[OAI-implementers] Perl (5.005), utf-8 and special characters: is this a FAQ?

Simeon Warner simeon@cs.cornell.edu
Thu, 26 Dec 2002 18:35:50 -0500 (EST)


On Fri, 27 Dec 2002, Marin Balgarensky wrote:
> Hi all,
> 
> first of all, best wishes for the New Year!
> 
> Can anybody tell me how to handle special characters like ö
> in the XML output?

The appropriate UTF-8 respresentation of the character should be used.

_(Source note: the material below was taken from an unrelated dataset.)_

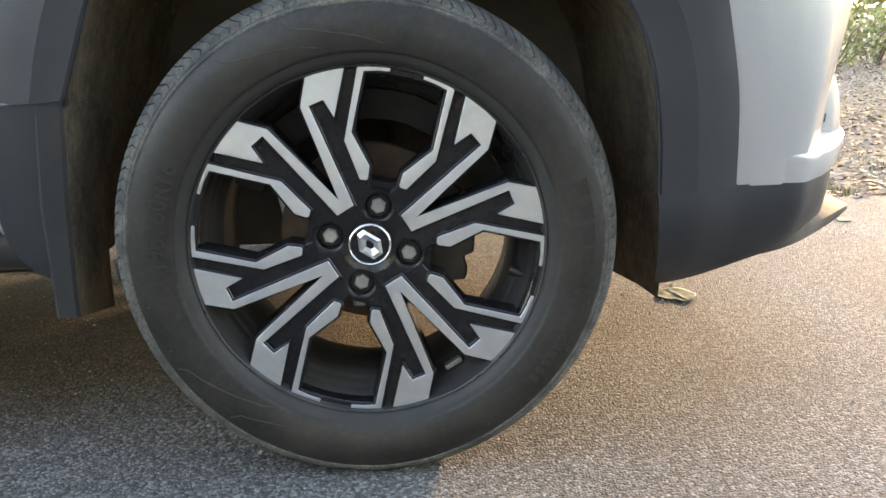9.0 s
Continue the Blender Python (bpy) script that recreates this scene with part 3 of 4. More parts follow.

> I thought Perl and the XML::Writer are doing
> the conversion automatically, but for now I am getting the error:

XML::Writer just escapes the characters that are special in XML
(that is & < > "). Everything else is expected to in the appropriate
character encoding already.
 
> An invalid XML character (Unicode: 0x1b2ea5) was found in the element
> content of the document.

I have no idea how you might get character 0x1b2ea5 -- this is not a 
valid Unicode character. &ouml; should be 0xf6

(from: http://www.unicode.org/Public/UNIDATA/UnicodeData.txt)
00F6;LATIN SMALL LETTER O WITH DIAERESIS

My guess is that you are not correctly producing UTF-8 from whatever
source documents you have (which like use some other character encoding).
 
Cheers,
Simeon.


> respectively in IE:
> 
> An Invalid character was found in text content. Line 15, Position 28 
>  
>      <dc:creator>Tanja A. B?l</dc:creator>
> ---------------------------^
> 
> 
> The question mark is supposed to be the german o with the two dots...
> 
> If I encode those characters as HTML entities than they are not
> interpreted correctly by the reading program because the ampersands
> are escaped with &amp;.
> 
> For now I am using this aproach. It is not quite correct but at least
> is readable without errors...
> 
> Any help very appreciated,
> Marin
> 
>